What to work on = Give back the full listing verbatim, apart from its images.

## Start

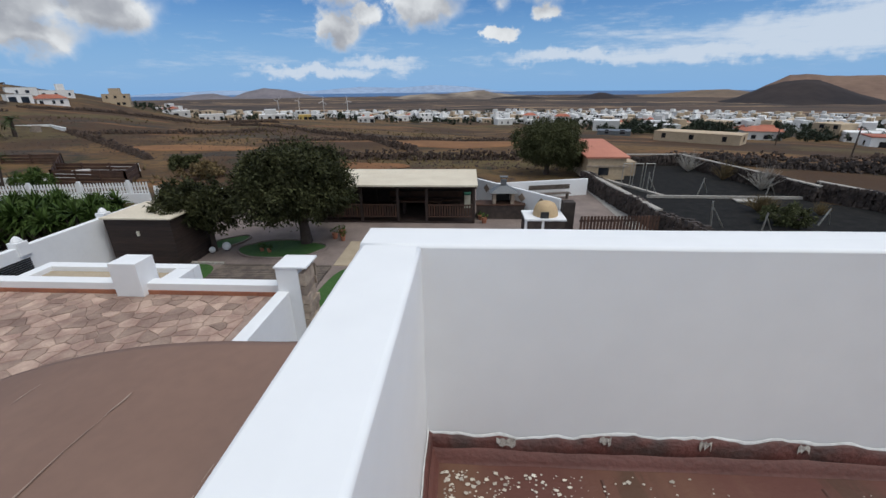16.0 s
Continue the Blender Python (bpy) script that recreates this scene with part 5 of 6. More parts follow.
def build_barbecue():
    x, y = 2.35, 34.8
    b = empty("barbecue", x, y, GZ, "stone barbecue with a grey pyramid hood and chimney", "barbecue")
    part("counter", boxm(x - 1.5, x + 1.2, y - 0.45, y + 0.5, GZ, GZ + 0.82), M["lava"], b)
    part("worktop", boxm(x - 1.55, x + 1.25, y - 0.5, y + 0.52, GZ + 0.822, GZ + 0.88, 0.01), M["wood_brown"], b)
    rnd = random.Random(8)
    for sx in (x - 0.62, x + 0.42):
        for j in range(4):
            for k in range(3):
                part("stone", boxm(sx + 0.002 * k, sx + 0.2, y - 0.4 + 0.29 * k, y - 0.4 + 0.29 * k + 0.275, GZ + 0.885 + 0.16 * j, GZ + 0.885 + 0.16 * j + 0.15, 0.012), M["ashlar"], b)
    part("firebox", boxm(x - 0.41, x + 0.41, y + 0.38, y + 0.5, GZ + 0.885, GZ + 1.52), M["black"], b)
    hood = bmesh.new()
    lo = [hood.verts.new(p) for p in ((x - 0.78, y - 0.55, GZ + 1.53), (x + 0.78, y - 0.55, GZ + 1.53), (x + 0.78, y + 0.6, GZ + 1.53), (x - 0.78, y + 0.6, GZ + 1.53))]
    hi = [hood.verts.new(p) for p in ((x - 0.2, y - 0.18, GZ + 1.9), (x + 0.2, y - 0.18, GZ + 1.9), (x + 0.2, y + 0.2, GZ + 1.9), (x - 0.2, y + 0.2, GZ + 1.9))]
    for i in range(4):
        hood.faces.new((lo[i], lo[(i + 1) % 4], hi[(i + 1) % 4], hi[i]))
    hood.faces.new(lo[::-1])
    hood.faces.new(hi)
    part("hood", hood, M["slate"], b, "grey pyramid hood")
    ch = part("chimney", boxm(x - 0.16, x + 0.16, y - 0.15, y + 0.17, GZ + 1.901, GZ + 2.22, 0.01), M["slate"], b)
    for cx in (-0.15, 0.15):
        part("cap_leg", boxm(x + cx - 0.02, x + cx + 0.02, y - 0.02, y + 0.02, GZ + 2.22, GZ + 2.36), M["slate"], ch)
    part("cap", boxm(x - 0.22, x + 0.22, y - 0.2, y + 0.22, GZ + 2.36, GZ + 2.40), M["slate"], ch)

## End

Result =
16.0 s
Continue the Blender Python (bpy) script that recreates this scene with part 5 of 6. More parts follow.
def build_barbecue():
    x, y = 2.35, 34.8
    b = empty("barbecue", x, y, GZ, "stone barbecue with a grey pyramid hood and chimney", "barbecue")
    part("counter", boxm(x - 1.5, x + 1.2, y - 0.45, y + 0.5, GZ, GZ + 0.82), M["lava"], b)
    part("worktop", boxm(x - 1.55, x + 1.25, y - 0.5, y + 0.52, GZ + 0.822, GZ + 0.88, 0.01), M["wood_brown"], b)
    rnd = random.Random(8)
    for sx in (x - 0.62, x + 0.42):
        for j in range(4):
            for k in range(3):
                part("stone", boxm(sx + 0.002 * k, sx + 0.2, y - 0.4 + 0.29 * k, y - 0.4 + 0.29 * k + 0.275, GZ + 0.885 + 0.16 * j, GZ + 0.885 + 0.16 * j + 0.15, 0.012), M["ashlar"], b)
    part("firebox", boxm(x - 0.41, x + 0.41, y + 0.38, y + 0.5, GZ + 0.885, GZ + 1.52), M["black"], b)
    hood = bmesh.new()
    lo = [hood.verts.new(p) for p in ((x - 0.78, y - 0.55, GZ + 1.53), (x + 0.78, y - 0.55, GZ + 1.53), (x + 0.78, y + 0.6, GZ + 1.53), (x - 0.78, y + 0.6, GZ + 1.53))]
    hi = [hood.verts.new(p) for p in ((x - 0.2, y - 0.18, GZ + 1.9), (x + 0.2, y - 0.18, GZ + 1.9), (x + 0.2, y + 0.2, GZ + 1.9), (x - 0.2, y + 0.2, GZ + 1.9))]
    for i in range(4):
        hood.faces.new((lo[i], lo[(i + 1) % 4], hi[(i + 1) % 4], hi[i]))
    hood.faces.new(lo[::-1])
    hood.faces.new(hi)
    part("hood", hood, M["slate"], b, "grey pyramid hood")
    ch = part("chimney", boxm(x - 0.16, x + 0.16, y - 0.15, y + 0.17, GZ + 1.901, GZ + 2.22, 0.01), M["slate"], b)
    for cx in (-0.15, 0.15):
        part("cap_leg", boxm(x + cx - 0.02, x + cx + 0.02, y - 0.02, y + 0.02, GZ + 2.22, GZ + 2.36), M["slate"], ch)
    part("cap", boxm(x - 0.22, x + 0.22, y - 0.2, y + 0.22, GZ + 2.36, GZ + 2.40), M["slate"], ch)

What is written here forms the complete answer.